Requirements: Note each line that includes the word "with". Copy those lines.

Material:

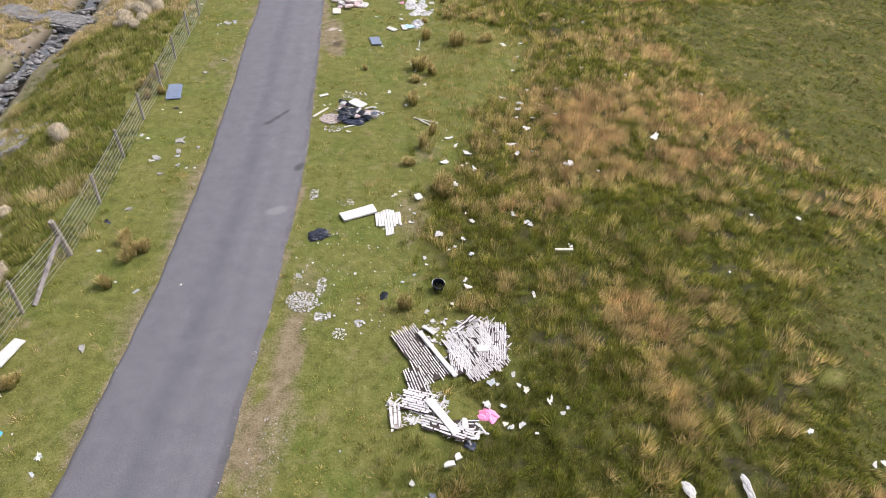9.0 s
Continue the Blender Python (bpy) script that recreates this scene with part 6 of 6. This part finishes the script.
ROCKS = [rock_mesh(v) for v in range(7)]
bed = tagged(new("stream_bed"), "bed of grey angular stones along the stream", "stream bed", kind="structure")
rr = random.Random(9)
for i in range(300):
    y = rr.uniform(20, 60)
    x = float(stream_x(y)) + rr.gauss(0, 0.42)
    s = rr.uniform(0.18, 0.42) if rr.random() < 0.85 else rr.uniform(0.4, 0.7)
    o = new("stone", ROCKS[i % 7])
    o.parent = bed
    o.matrix_basis = pose(x, y, level(x, y) + 0.18 * s + 0.05, rr.uniform(-20, 20), rr.uniform(-20, 20), rr.uniform(0, 360)) @ Matrix.Diagonal((s, s * rr.uniform(0.6, 1.0), s * rr.uniform(0.6, 1), 1))
rv, rf, base_v = [], [], 0
for i in range(650):
    y = rr.uniform(18, 62)
    x = float(stream_x(y)) + rr.gauss(0, 0.55)
    s = rr.uniform(0.14, 0.42)
    m = pose(x, y, level(x, y) + 0.05, rr.uniform(-20, 20), rr.uniform(-20, 20), rr.uniform(0, 360)) @ Matrix.Diagonal((s, s * rr.uniform(0.6, 1.0), s * 0.8, 1))
    src = ROCKS[i % 7]
    rv += [m @ v.co for v in src.vertices]
    rf += [[base_v + k for k in p.vertices] for p in src.polygons]
    base_v += len(src.vertices)
pm = bpy.data.meshes.new("stream_pebbles")
pm.from_pydata(rv, [], rf)
pm.materials.append(STONE)
tagged(new("stream_pebbles", pm), "grey pebbles and small stones lining the stream", "stones", kind="stuff")


COBBLE = surface("weir_cobbles", [(0.13, 0.125, 0.125), (0.20, 0.195, 0.195), (0.29, 0.28, 0.275)], 3.0, 0.9, 0.8, 0.03, 0.3)


def weir(x1, y1, x2, y2, wide, crest, seed):
    """A low drystone weir: a cobbled sill, level over the stream and rising with the bank, and a coursed stone face below it."""
    base = new("stone_weir")
    a, b = Vector((x1, y1, 0)), Vector((x2, y2, 0))
    d = b - a
    yaw = math.degrees(math.atan2(d.y, d.x))
    q = random.Random(seed)
    nrm = Vector((d.y, -d.x, 0)).normalized()
    if nrm.y > 0:
        nrm = -nrm

    def top(p):
        return max(level(p.x, p.y) + 0.06, crest)
    n = int(d.length / 0.3)
    bm = bmesh.new()
    rows = []
    for i in range(n + 1):
        p = a.lerp(b, i / n)
        half = wide * 0.5 * (1 + 0.18 * noise.noise(Vector((i * 0.35, seed, 0))))
        row = []
        for k, down in ((-1, 0.7), (-1, 0.02), (-0.5, 0), (0, 0), (0.5, 0), (1, 0.02), (1, 0.7)):
            c = p + nrm * half * k
            row.append(bm.verts.new((c.x, c.y, top(c) - down + 0.04 * noise.noise(c * 2.0))))
        rows.append(row)
    for lo, hi in zip(rows, rows[1:]):
        for k in range(6):
            bm.faces.new((lo[k], hi[k], hi[k + 1], lo[k + 1]))
    bmesh.ops.recalc_face_normals(bm, faces=bm.faces)
    part("sill", bm, COBBLE, base, "cobbled grey sill")
    u = 0.0
    while u < 1:
        p = a.lerp(b, u)
        c = p + nrm * wide * 0.52
        low = level(c.x, c.y)
        z = top(p) - 0.10
        while z > low - 0.05:
            o = new("stone", ROCKS[q.randrange(7)])
            o.parent = base
            o.matrix_basis = pose(c.x + q.uniform(-0.05, 0.05), c.y + q.uniform(-0.05, 0.05), z, q.uniform(-6, 6), q.uniform(-6, 6), yaw + q.uniform(-12, 12)) @ Matrix.Diagonal((q.uniform(0.3, 0.55), 0.3, q.uniform(0.18, 0.26), 1))
            z -= 0.13
        for k in range(4):
            e = q.uniform(0.12, 0.34)
            c = p + nrm * q.uniform(-0.5, 0.5) * wide
            o = new("stone", ROCKS[q.randrange(7)])
            o.parent = base
            o.matrix_basis = pose(c.x, c.y, top(c) + 0.01, q.uniform(-8, 8), q.uniform(-8, 8), q.uniform(0, 360)) @ Matrix.Diagonal((e * 1.2, e, e * 0.35, 1))
        u += 0.30 / d.length
    return tagged(base, "low drystone weir of grey stones across the stream", "weir")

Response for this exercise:
Continue the Blender Python (bpy) script that recreates this scene with part 6 of 6. This part finishes the script.
    """A low drystone weir: a cobbled sill, level over the stream and rising with the bank, and a coursed stone face below it."""